Note very carefully, however, that an object is what, for convenience, we refer to a combination of observable properties (i.e., name + location = person).
Entities that share the same properties are of the same type, by virtue of which they form a group. The sharing -- a relationship among properties -- is itself a property of the group as a whole, expressed as a predicate -- a "group form" of propositions:
Person named (name) is located in (location).that specifies the relationship as a property of the group. We thus distinguish between properties of individual entities (primitive objects) and a collective property of the group thereof (compound object) -- the relationship among those properties. When property values for specific entities
{Fred,kitchen}
{Mary,garden}
{Arthur,garden}
are "plugged" into the predicate, it instantiates (reduces to) the corresponding facts.
Formalization
Domains and Relations
For relational databases we use a data sublanguage based on RDM (SST/FOPL adapted and applied to database management). Expressions in natural language understood semantically by users formalize symbolically via a relational data sublanguage "understood" algorithmically by a DBMS (domains/attributes, tuples, constraints). In RDM properties formalize as domains (sets of values) which, when applied to specific entity groups, formalize as attributes (i.e., attributes represent properties in specific group contexts); propositions formalize as tuples (sets of attribute values), a set of which form a relation. It follows that the relationship among properties formalizes as a relation on the domains, namely a subset of their cross-product. Each relation is associated with a predicate that expresses the relationship and is, therefore, its real world meaning. Thus, the relationPERSONS {P_NAME,P_LOCATION}
is a relationship between two domains NAME, LOCATION (representing properties), where P_NAME and P_LOCATION are attribute drawing their values from the domains. Its tuples (sets of attribute values) represent propositions (facts) about entities that form the group. We can visualize a relation PERSONS on the screen as a R-table:
--------------------------
NAME LOCATION
=====+---------------
Fred kitchen
Mary garden
Arthur garden
--------+----------------
only the body of which (the tuples) is data, the table header is metadata (symbols), but the picture of a relation should not be confused with the relation itself.
Note: Because the meaning of symbols used are often understood by users (e.g., NAME, LOCATION) they often miss that they mean nothing to a DBMS. They look at the above R-table and see persons with properties, while the DBMS sees abstract sets of X and Y values.
Let's now consider the LinkedIn exchange.

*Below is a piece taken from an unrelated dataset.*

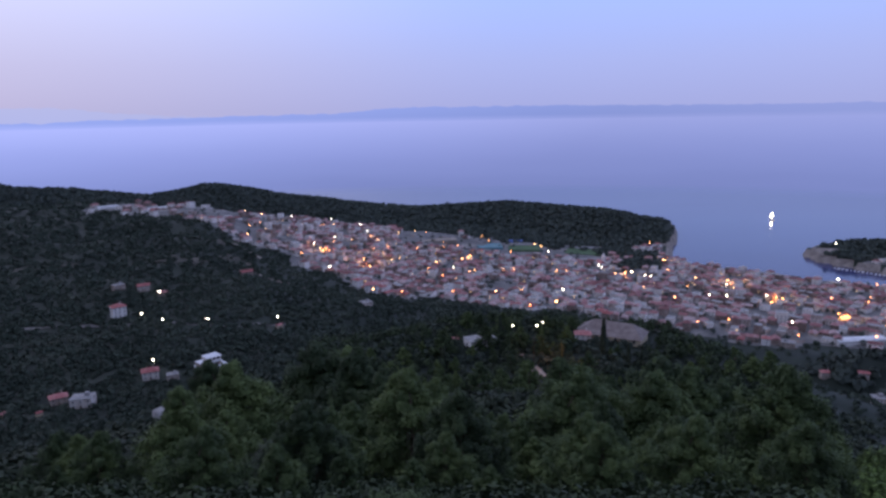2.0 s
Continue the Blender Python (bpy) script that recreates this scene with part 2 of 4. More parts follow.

Are, as the book claims, data "facts represented by values -- numbers, character strings, or symbols -- which carry meaning in a certain context"? As we have seen, data (tuples) are not facts, they are values that represent facts (i.e., propositions) and carry the meaning of the facts in group contexts.
D&D's quotes are somewhat vague.
- “Domains are the things that we can talk about.”: Domains represent properties. Strictly speaking, entities are the "things we talk about", but entities are just named combinations of properties, so in that sense we can say that attributes defined on domains represent properties in group contexts that are the things we talk about.
- “Relations are the truths we utter about those things.”: Relations are sets of tuples that represent facts about a group's entities -- the uttered truths -- that comprise a relationship among properties as a collective group property.
- “Thus, the declarative sentence "Fred is in the kitchen" is a fact that links the domains Person[s] and Place[s] with the predicate "is in"”: It is one of the three facts that jointly link the properties Name[s] and Place[s] represented by domains -- a relationship expressible as a predicate.
As to the author's reply that "Facts are expressed in sentences (with domains and predicates) ...", as we have seen, facts (D&D's utterances) are propositions that specify property values of individual entities and are instantiations of -- not "expressed with" -- predicates expressing relationships among those properties and expressed with attributes defined on domains.